> [Exercise prompt] Repeat exactly the lines running from the line that contains "Continue the Blender" to the line that contains "bm, material or"; include both ends and add nothing.

====

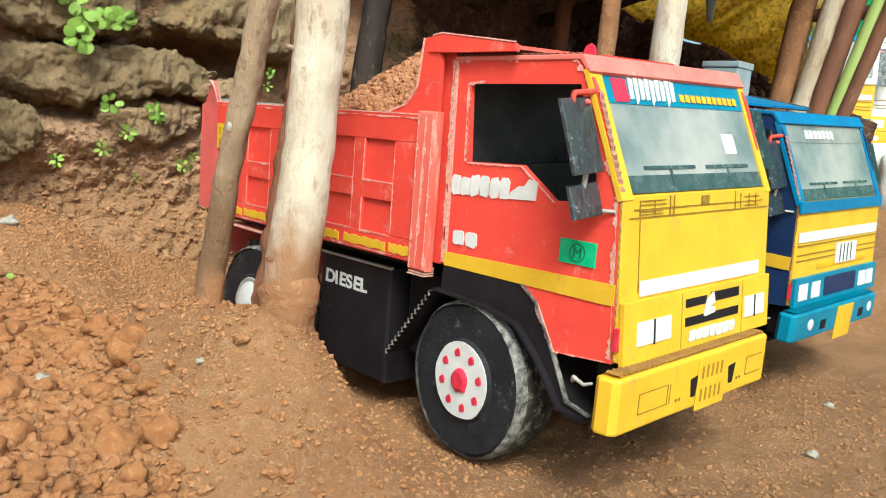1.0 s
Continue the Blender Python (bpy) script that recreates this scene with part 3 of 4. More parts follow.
def rear_wheel(truck, cx, y0, cz, r, width, side, style):
    s = side
    st = dict(style)
    st["front_rim"] = False
    w = wheel(truck, cx, y0, cz, r, width, side, st)
    part("hub_cap", lathe([(0, 0.012 * s), (0.012, 0.011 * s), (0.028, 0.006 * s), (0.037, 0.0), (0.037, -0.006 * s), (0, -0.006 * s)], cx, y0 + 0.006 * s, cz, 24, 0.05), WHITE, w, "domed white hub cap", True)
    part("hub_rim", lathe([(0.036, 0.003 * s), (0.042, 0.004 * s), (0.045, 0.0), (0.036, 0.0)], cx, y0 + 0.002 * s, cz, 24, 0.08), GREY_CARD, w)
    return w


def chips(line, y, width, seed, parent, material=None, gap=0.25):
    """Ragged bare patches along an edge, where the paint has rubbed off: a thin broken strip along a line of (x, z)."""
    bm = bmesh.new()
    pts = []
    for (x0, z0), (x1, z1) in zip(line, line[1:]):
        n = max(2, int(math.hypot(x1 - x0, z1 - z0) / 0.0022))
        pts += [(x0 + (x1 - x0) * i / n, z0 + (z1 - z0) * i / n, (z1 - z0), -(x1 - x0)) for i in range(n)]
    last = None
    for i, (x, z, nx, nz) in enumerate(pts):
        l = math.hypot(nx, nz)
        w = 1.2 * noise.noise((i * 0.11, seed * 3.7, 0)) + 0.9 * noise.noise((i * 0.61, seed * 1.3, 5)) + 0.42 - gap
        w = max(w, 0.05)
        a, b = width * min(1.2, w) * 0.35, width * min(1.3, w * 1.2)
        pair = (bm.verts.new((x - nx / l * a, y, z - nz / l * a)), bm.verts.new((x + nx / l * b, y, z + nz / l * b)))
        if last:
            bm.faces.new((last[0], pair[0], pair[1], last[1]))
        last = pair
    bmesh.ops.delete(bm, geom=[v for v in bm.verts if not v.link_faces], context='VERTS')
    bmesh.ops.solidify(bm, geom=bm.faces[:], thickness=0.0004)
    return part("chipped_edge", bm, material or CHIP, parent, "bare patches where paint rubbed off")


def build_truck(place, style, label):
    truck = root("toy_tipper_truck", place, label, "toy truck", "model trucks")
    side, front, bodyc, lower = style["side"], style["front"], style["body"], style["lower"]
    k = lift
    # cab: two pierced sides, back, roof, front
    cab = [(-0.030, 0.466), (0.145, 0.467), (0.168, 0.432), (0.207, 0.334), (0.219, 0.166), (0.146, 0.160), (0.140, 0.172), (0.118, 0.208), (0.097, 0.223), (-0.024, 0.223)]
    window = [(-0.004, 0.436), (0.148, 0.438), (0.178, 0.348), (0.178, 0.322), (0.130, 0.318), (0.082, 0.351), (0.002, 0.348)]
    near = part("cab_side", prism(cab, 'y', 0.0, 0.006, [window], 0, k), side, truck)
    part("cab_side", prism(cab, 'y', 0.324, 0.330, [window], 0, k), side, truck)
    for a, b, n in (((-0.031, 0.003, 0.465), (-0.025, 0.003, 0.226), 26), ((-0.03, 0.003, 0.468), (0.145, 0.003, 0.469), 20), ((0.170, 0.003, 0.432), (0.209, 0.003, 0.334), 12), ((0.210, 0.003, 0.332), (0.221, 0.003, 0.167), 18)):
        part("corrugated_edge", flute(a, b, 0.008, (0, 1, 0), n), CARD_EDGE, near, "raw corrugated card edge")
    part("corrugated_edge", flute((-0.006, 0.002, 0.436), (0.0, 0.002, 0.348), 0.006, (0, 1, 0), 11, 0.001), CARD_EDGE, near, "raw corrugated card edge")
    part("stripe", prism([(-0.0235, 0.2235), (0.097, 0.2235), (0.205, 0.2235), (0.2145, 0.224), (0.2135, 0.245), (-0.0235, 0.2395)], 'y', -0.0016, 0.0005, (), 0, k), style["stripe"], near, "broad painted stripe")
    if style["marks"]:
        chips([(-0.0285, 0.226), (-0.0335, 0.464)], -0.0007, 0.006, 1, near, CARD_EDGE, 0.0)
        chips([(-0.030, 0.4645), (0.145, 0.4655)], -0.0007, 0.005, 2, near, None, 0.2)
        chips([(-0.004, 0.348), (-0.0075, 0.436), (0.02, 0.4395)], -0.0007, 0.004, 3, near, None, 0.05)
        chips([(0.002, 0.3465), (0.082, 0.3495), (0.130, 0.3165)], -0.0007, 0.0022, 4, near, None, 0.2)
        chips([(0.14, 0.463), (0.165, 0.431), (0.203, 0.334)], -0.0007, 0.005, 5, near, None, 0.15)
        chips([(0.205, 0.332), (0.2165, 0.168)], -0.0007, 0.0045, 6, near, CARD_EDGE, 0.1)
        chips([(0.118, 0.206), (0.146, 0.161), (0.215, 0.167)], -0.0007, 0.003, 7, near, None, 0.15)
        for pts in ([(-0.0305, 0.463), (-0.0255, 0.463), (-0.0205, 0.226), (-0.0255, 0.226)], [(-0.028, 0.4655), (0.144, 0.4665), (0.146, 0.4635), (-0.028, 0.4625)], [(0.0, 0.3475), (0.082, 0.3502), (0.0825, 0.3488), (0.0, 0.346)], [(0.082, 0.3502), (0.130, 0.3172), (0.1285, 0.3160), (0.081, 0.3490)], [(0.118, 0.2075), (0.1215, 0.2075), (0.149, 0.1605), (0.1455, 0.1605)]):
            part("chipped_line", prism(pts, 'y', -0.0009, 0.0004, (), 0, k), CHIP, near, "chipped pale paint edge")
    inner_window = [(-0.002, 0.437), (0.150, 0.439), (0.180, 0.348), (0.180, 0.324), (0.130, 0.3165), (0.082, 0.3495), (0.002, 0.3465)]
    lining = part("door_lining", prism([(-0.024, 0.460), (0.143, 0.461), (0.164, 0.430), (0.200, 0.334), (0.206, 0.215), (-0.024, 0.215)], 'y', 0.3195, 0.3235, [inner_window], 0, k), LINING, truck, "bare grey-green inner door card")
    part("door_pocket", prism([(0.028, 0.332), (0.034, 0.320), (0.084, 0.319), (0.084, 0.335)], 'y', 0.318, 0.3198, (), 0.0004, k), BLACK, lining, "dark slot in the door card")
    part("door_catch", prism([(0.043, 0.296), (0.067, 0.300), (0.065, 0.307), (0.047, 0.303)], 'y', 0.310, 0.3198, (), 0.001, k), BLACK, lining, "black door catch")
    part("cab_back", box(-0.030, -0.025, 0.006, 0.324, 0.20, 0.466, 0, k), style["inside"], truck, "dark scuffed inner wall")
    part("cab_floor", box(-0.025, 0.20, 0.006, 0.324, 0.205, 0.212, 0, k), BLACK, truck)
    seat = part("seat", box(-0.02, 0.05, 0.02, 0.31, 0.212, 0.27, 0.006, k), BLACK, truck)
    part("seat_back", box(-0.022, 0.0, 0.02, 0.31, 0.26, 0.345, 0.006, k), style["inside"], seat)
    part("dashboard", prism([(0.16, 0.215), (0.205, 0.215), (0.203, 0.33), (0.175, 0.318)], 'y', 0.008, 0.322, (), 0, k), BLACK, truck)
    sw = part("steering_wheel", moved(lathe([(0.026, 0.002), (0.030, 0.0), (0.026, -0.003), (0.023, 0.0), (0.026, 0.002)], 0, 0, 0, 20), Matrix.Translation((0.15, 0.24, 0.325)) @ Matrix.Rotation(radians(60), 4, 'Y') @ Matrix.Rotation(radians(90), 4, 'X')), BLACK, truck)
    part("roof", prism([(-0.030, 0.466), (0.148, 0.4675), (0.160, 0.451), (0.157, 0.448), (0.145, 0.462), (-0.030, 0.461)], 'y', -0.002, 0.332, (), 0.001, k), style["roof"], truck, "faded painted roof with a sloping brow")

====

> [Written solution]
Continue the Blender Python (bpy) script that recreates this scene with part 3 of 4. More parts follow.
def rear_wheel(truck, cx, y0, cz, r, width, side, style):
    s = side
    st = dict(style)
    st["front_rim"] = False
    w = wheel(truck, cx, y0, cz, r, width, side, st)
    part("hub_cap", lathe([(0, 0.012 * s), (0.012, 0.011 * s), (0.028, 0.006 * s), (0.037, 0.0), (0.037, -0.006 * s), (0, -0.006 * s)], cx, y0 + 0.006 * s, cz, 24, 0.05), WHITE, w, "domed white hub cap", True)
    part("hub_rim", lathe([(0.036, 0.003 * s), (0.042, 0.004 * s), (0.045, 0.0), (0.036, 0.0)], cx, y0 + 0.002 * s, cz, 24, 0.08), GREY_CARD, w)
    return w


def chips(line, y, width, seed, parent, material=None, gap=0.25):
    """Ragged bare patches along an edge, where the paint has rubbed off: a thin broken strip along a line of (x, z)."""
    bm = bmesh.new()
    pts = []
    for (x0, z0), (x1, z1) in zip(line, line[1:]):
        n = max(2, int(math.hypot(x1 - x0, z1 - z0) / 0.0022))
        pts += [(x0 + (x1 - x0) * i / n, z0 + (z1 - z0) * i / n, (z1 - z0), -(x1 - x0)) for i in range(n)]
    last = None
    for i, (x, z, nx, nz) in enumerate(pts):
        l = math.hypot(nx, nz)
        w = 1.2 * noise.noise((i * 0.11, seed * 3.7, 0)) + 0.9 * noise.noise((i * 0.61, seed * 1.3, 5)) + 0.42 - gap
        w = max(w, 0.05)
        a, b = width * min(1.2, w) * 0.35, width * min(1.3, w * 1.2)
        pair = (bm.verts.new((x - nx / l * a, y, z - nz / l * a)), bm.verts.new((x + nx / l * b, y, z + nz / l * b)))
        if last:
            bm.faces.new((last[0], pair[0], pair[1], last[1]))
        last = pair
    bmesh.ops.delete(bm, geom=[v for v in bm.verts if not v.link_faces], context='VERTS')
    bmesh.ops.solidify(bm, geom=bm.faces[:], thickness=0.0004)
    return part("chipped_edge", bm, material or CHIP, parent, "bare patches where paint rubbed off")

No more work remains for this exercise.